China, US have unique role to play for world peace: Locke
Updated: 2012-10-30 11:34
By Zhang Yuwei in New York (China Daily)
A factory of Sany Heavy Industry Co Ltd, a high-profile Chinese investor in the US, on the outskirts of Shanghai. US Ambassador to China Gary Locke said Chinese investors make "important contributions" to the US economy. Darcy Holdorf / Reuters
China and the United States, the two largest economies in the world, have a "unique role to play" in ensuring peace and prosperity in the world, Gary Locke, US ambassador to China, said during a town hall event organized by the National Committee on US-China Relations on Monday.
"We have a shared interest in working together, not just for the good of our own people, but really the entire people of the Asia-Pacific region, and indeed all the people in the world," said Locke.
The event, which took place in Beijing, was webcast live to 60 venues across the US, although several on the East Coast had to be cancelled because of Hurricane Sandy.
Locke, the featured guest at this year's event, is described by Stephen Orlins, moderator and president of the Committee as "a man of many firsts" - the first Chinese-American to serve as ambassador to China, commerce secretary and governor (of Washington state).
Relations with China have been a hot topic in the US presidential race, and on Monday - just eight days before Election Day - Locke's presentation highlighted issues affecting the dynamics between the two economic superpowers, including trade and investment, and intellectual property.
Bringing the town hall event to local audiences, Orlins said, is intended to elevate discourse that, during the presidential campaign, "has lacked depth and nuance".
With the increasing economic interdependence between the two nations, Locke highlighted the vital role Chinese investments have played in the US economy.
"Chinese companies with operations in America are also making important contributions to US output and employment," he said.
"This trend is a very positive development for both China and the US because Chinese companies benefit from gaining access to the world's largest market, to a well-educated labor force and to the most modern management and corporate governance."
At least 37 US states are home to Chinese investment from China in various industries, including auto parts, information technology and services. All contribute to about 30,000 jobs in the country. Chinese investment to the US has reached $6.3 billion so far this year, the New York-based research firm Rhodium Group estimated.
"Foreign investment, including Chinese investment, is vital to our economic growth, job creation and productivity," Locke noted.

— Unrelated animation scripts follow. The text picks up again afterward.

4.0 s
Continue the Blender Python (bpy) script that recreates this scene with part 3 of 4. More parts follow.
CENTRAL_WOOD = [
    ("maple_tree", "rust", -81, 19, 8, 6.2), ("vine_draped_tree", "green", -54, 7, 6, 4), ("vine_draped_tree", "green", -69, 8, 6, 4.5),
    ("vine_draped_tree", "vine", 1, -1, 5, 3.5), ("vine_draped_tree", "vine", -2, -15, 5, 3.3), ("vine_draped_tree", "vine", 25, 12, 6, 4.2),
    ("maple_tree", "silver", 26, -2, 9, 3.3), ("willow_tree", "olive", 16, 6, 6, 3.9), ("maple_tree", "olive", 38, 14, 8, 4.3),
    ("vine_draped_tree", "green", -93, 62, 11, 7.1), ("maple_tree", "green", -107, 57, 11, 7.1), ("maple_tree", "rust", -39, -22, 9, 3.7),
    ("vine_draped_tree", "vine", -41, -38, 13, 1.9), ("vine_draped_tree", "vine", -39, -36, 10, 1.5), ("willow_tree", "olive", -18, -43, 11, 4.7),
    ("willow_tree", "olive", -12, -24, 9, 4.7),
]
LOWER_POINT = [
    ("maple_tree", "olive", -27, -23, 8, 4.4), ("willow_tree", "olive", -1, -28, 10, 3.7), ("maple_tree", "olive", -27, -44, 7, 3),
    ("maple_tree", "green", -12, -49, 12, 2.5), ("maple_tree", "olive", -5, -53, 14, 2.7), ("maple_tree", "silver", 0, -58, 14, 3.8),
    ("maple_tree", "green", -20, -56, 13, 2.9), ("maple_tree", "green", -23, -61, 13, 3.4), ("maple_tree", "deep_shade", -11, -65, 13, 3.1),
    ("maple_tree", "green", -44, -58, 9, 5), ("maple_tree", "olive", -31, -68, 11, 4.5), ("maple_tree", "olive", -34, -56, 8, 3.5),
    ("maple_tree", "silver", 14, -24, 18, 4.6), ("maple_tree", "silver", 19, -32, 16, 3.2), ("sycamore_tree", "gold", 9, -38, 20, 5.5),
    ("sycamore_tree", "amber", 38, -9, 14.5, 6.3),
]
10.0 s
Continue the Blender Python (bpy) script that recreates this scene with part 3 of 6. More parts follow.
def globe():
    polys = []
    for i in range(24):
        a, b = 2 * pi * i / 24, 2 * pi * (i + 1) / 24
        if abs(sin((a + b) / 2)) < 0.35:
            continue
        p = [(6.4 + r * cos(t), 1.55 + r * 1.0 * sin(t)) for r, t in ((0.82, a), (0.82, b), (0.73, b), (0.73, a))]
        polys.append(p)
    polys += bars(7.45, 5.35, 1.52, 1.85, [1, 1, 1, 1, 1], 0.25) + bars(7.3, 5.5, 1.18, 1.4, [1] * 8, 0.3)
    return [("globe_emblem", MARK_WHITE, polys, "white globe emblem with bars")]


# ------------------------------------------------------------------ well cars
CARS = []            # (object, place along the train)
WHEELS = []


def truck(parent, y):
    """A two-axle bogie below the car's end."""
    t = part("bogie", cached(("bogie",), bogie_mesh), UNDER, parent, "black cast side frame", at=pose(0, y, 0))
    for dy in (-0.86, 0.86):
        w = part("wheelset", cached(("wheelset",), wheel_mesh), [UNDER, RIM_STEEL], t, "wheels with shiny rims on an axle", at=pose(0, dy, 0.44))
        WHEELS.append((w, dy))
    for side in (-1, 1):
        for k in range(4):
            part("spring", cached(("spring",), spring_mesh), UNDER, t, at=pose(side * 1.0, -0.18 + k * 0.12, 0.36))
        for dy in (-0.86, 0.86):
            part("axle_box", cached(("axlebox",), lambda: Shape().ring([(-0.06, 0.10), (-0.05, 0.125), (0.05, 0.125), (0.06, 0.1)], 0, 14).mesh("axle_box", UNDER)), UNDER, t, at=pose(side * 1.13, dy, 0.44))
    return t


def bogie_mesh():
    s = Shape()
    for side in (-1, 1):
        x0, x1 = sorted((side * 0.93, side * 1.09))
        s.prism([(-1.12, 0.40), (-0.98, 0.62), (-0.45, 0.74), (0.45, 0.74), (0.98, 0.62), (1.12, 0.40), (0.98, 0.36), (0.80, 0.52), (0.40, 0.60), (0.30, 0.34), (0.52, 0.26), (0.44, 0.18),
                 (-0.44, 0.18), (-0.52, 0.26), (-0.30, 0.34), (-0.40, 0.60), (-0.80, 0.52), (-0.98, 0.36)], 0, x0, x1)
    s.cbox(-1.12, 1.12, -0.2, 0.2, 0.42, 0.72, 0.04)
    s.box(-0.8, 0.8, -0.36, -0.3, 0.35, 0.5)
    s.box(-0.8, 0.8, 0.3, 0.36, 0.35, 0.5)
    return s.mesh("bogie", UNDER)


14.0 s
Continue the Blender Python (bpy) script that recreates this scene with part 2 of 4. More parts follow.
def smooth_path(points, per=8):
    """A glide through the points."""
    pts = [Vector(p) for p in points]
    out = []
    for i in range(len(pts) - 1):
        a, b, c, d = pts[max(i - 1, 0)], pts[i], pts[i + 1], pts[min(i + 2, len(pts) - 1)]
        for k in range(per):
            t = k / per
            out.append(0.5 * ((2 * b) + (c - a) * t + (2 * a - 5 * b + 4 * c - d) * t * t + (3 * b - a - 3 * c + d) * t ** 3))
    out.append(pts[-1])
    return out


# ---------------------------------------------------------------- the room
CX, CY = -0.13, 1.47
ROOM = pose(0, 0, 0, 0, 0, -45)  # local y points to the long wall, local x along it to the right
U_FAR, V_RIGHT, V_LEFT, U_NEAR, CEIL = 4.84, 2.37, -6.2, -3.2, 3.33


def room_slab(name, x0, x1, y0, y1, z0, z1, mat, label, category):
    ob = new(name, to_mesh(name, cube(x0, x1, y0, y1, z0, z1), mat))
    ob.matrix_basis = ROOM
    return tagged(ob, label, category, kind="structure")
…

"Forty years ago, it would be difficult to imagine the interdependence that characterizes our nations today," he said, referring to 1972 when US President Richard Nixon visited China, an important step to normalizing ties between the two nations.
Locke said the trade between the two nations is more than a $1 billion of goods and services every day, in contrast to the annual bilateral trade of less than $100 million 40 years ago.
Today more than 700,000 American jobs depend on exports to China, he added.
Despite the economic interdependence, the two countries, also have disagreements and conflicts, Locke said, citing recent disputed trade cases brought by the US.
The past four years have seen more cases brought against China by the US to the World Trade Organization than the previous (Bush) administration in eight years, Locke noted.
"We are constantly pressing China to do even more," he said, urging China to create a "level-playing field" for American companies doing business in China.
He called on the two nations to cooperate more, and to be responsible not only for themselves, but for the entire world.
"The world is looking for leadership from the United States and China," he said. "It's my hope that 50 years from now the history books will talk about the great accomplishments we together made, not that we failed to act."